If you look happy, relaxed and chilled out, it is assumed that you do not have enough work, and possibly are not worthy of the designation and remuneration earned at the end of the month. She went on to cite examples of seniors who do not really do much but have mastered the fine art of looking just about busy enough to give the impression that heaven is falling on earth each day, and they’re saving the rest of us from it by slogging it out.

All this while the fifth or sixth round of solitaire is being played on another window, neatly hidden from others’ gaze. These are also the people, she said, who tend to speak the loudest on a public platform to assert something very simple or inconsequential only to reassure themselves and others that they are on top of everything.


Needless to say, it is an exercise in futility because appearing to be busy has never really helped an organisation become a Fortune 100 company. Then why do so many employees feel the need to give an impression that they are almost always preoccupied?

Certain corporate cultures foster an environment where employees are expected to be on top of their toes all the time. It’s a marker of hard work. When you do a job for a considerable period of time, you develop an easier relationship with it. For example, if at the beginning of your career, you took four hours to finish a presentation, chances are that five years later, you’ll only take two.

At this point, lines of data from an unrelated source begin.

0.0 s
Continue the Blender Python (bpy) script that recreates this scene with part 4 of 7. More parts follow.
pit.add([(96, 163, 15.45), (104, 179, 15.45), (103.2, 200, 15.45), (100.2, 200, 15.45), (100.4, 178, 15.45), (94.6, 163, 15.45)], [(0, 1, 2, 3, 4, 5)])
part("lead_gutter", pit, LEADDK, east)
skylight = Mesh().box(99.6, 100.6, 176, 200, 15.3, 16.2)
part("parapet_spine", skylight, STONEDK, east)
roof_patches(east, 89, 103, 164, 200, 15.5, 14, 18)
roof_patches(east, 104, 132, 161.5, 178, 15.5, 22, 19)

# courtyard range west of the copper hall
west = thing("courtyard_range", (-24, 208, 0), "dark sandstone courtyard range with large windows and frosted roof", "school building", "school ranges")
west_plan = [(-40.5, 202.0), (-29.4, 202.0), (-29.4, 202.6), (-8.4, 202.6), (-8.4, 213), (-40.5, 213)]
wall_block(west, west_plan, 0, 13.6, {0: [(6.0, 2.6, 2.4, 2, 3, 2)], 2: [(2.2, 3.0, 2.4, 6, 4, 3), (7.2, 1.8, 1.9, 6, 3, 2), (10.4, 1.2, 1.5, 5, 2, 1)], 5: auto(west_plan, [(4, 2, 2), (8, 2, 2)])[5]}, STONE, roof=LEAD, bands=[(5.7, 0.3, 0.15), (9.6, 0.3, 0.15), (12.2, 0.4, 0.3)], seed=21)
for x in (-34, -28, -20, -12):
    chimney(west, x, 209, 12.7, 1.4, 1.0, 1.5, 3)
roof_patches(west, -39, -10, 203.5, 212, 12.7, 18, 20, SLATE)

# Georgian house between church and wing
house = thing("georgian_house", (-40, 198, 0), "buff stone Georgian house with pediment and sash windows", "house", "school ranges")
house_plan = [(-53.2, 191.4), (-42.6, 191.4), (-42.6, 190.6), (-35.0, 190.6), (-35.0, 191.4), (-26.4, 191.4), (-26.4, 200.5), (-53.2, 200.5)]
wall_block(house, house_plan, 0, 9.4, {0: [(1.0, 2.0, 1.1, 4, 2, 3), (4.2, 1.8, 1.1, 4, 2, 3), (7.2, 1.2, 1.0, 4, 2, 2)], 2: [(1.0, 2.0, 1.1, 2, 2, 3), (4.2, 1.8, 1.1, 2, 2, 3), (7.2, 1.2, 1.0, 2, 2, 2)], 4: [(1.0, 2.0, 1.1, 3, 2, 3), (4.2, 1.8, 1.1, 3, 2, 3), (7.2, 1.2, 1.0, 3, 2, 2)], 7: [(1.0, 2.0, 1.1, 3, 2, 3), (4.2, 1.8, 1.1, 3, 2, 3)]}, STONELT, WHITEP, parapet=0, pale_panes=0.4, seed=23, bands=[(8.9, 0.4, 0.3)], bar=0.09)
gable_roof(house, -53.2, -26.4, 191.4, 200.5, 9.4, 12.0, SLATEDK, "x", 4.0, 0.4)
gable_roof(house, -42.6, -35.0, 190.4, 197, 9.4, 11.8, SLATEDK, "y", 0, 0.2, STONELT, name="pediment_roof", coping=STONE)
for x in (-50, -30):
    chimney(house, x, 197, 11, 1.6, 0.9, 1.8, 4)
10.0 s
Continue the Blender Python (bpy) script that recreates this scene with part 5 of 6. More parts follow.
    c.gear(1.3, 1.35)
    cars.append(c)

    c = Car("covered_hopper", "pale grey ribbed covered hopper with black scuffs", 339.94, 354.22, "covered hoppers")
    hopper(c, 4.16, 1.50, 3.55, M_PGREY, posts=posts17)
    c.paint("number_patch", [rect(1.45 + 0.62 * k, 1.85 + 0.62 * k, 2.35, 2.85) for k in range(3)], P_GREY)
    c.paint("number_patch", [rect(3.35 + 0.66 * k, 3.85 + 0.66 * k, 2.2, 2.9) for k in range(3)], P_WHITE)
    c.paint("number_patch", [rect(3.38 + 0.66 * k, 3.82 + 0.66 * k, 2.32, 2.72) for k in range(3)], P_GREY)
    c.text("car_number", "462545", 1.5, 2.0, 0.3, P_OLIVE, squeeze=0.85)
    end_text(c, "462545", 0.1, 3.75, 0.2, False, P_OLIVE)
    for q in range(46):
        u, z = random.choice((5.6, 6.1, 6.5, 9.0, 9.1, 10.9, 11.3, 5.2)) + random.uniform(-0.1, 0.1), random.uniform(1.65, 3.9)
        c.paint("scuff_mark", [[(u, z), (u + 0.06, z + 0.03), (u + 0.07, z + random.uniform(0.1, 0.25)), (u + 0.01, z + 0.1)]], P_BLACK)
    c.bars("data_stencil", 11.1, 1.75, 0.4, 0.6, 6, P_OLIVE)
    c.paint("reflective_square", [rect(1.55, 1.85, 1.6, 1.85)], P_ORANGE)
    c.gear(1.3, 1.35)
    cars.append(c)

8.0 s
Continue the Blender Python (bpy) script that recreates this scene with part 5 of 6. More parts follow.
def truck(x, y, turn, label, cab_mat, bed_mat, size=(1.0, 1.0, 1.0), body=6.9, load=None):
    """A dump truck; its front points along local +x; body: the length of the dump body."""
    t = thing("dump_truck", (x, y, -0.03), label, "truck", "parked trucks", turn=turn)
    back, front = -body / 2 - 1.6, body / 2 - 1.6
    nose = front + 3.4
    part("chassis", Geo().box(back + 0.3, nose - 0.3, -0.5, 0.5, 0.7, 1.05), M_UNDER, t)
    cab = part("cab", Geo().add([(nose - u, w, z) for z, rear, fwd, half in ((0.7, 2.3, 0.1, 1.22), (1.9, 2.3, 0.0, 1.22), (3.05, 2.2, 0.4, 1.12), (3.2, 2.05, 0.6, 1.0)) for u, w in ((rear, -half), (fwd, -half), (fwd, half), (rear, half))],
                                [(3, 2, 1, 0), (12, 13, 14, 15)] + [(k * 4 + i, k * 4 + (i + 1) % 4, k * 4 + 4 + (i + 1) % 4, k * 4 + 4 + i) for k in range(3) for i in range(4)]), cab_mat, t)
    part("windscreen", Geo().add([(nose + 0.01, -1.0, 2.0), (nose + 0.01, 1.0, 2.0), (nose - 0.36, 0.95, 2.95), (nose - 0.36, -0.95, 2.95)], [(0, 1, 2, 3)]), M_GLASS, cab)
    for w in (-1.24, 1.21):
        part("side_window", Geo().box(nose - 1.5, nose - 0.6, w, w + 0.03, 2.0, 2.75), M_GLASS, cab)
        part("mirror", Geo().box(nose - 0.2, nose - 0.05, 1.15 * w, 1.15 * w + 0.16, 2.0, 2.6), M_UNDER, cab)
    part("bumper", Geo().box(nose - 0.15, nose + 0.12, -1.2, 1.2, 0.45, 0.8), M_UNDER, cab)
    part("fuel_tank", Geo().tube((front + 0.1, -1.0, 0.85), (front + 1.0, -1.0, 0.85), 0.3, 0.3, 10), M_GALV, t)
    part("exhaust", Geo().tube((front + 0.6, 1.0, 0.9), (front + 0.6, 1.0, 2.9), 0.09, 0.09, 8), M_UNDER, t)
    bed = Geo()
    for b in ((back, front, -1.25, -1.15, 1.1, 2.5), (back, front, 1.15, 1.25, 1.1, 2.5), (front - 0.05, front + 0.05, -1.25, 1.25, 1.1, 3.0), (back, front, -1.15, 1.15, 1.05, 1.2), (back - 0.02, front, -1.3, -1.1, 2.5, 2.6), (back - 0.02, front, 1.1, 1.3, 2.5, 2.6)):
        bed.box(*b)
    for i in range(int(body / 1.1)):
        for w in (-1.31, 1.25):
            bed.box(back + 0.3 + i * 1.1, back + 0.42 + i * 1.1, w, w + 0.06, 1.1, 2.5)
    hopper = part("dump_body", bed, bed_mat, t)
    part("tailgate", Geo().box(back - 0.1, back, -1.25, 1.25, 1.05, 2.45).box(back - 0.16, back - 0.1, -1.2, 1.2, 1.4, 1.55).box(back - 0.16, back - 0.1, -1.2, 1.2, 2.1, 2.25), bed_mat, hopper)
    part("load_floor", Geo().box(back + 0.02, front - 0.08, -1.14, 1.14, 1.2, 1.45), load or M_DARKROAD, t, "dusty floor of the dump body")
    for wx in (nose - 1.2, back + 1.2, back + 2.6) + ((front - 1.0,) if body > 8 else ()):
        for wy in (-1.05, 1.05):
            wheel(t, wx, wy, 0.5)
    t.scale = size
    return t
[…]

The experience you have accumulated is helping your company save those two hours for you to be invested in something else which might not be a very, very important task but is something that’s going to add value later on. But the obsession with looking busy only means you pretend to deliver more than you actually should. Over a period of time, it also becomes a habit.

Navigating corporate culture is not as easy as self-help books have us believe. But when you are in what organisational psychologist Adam Smith calls a psychologically safe workplace, you feel less anxious about finishing your work on, or ahead of, time and spend it judiciously for professional growth — reading something related to work, or going through market research, or networking. That utopia is well worth fighting for.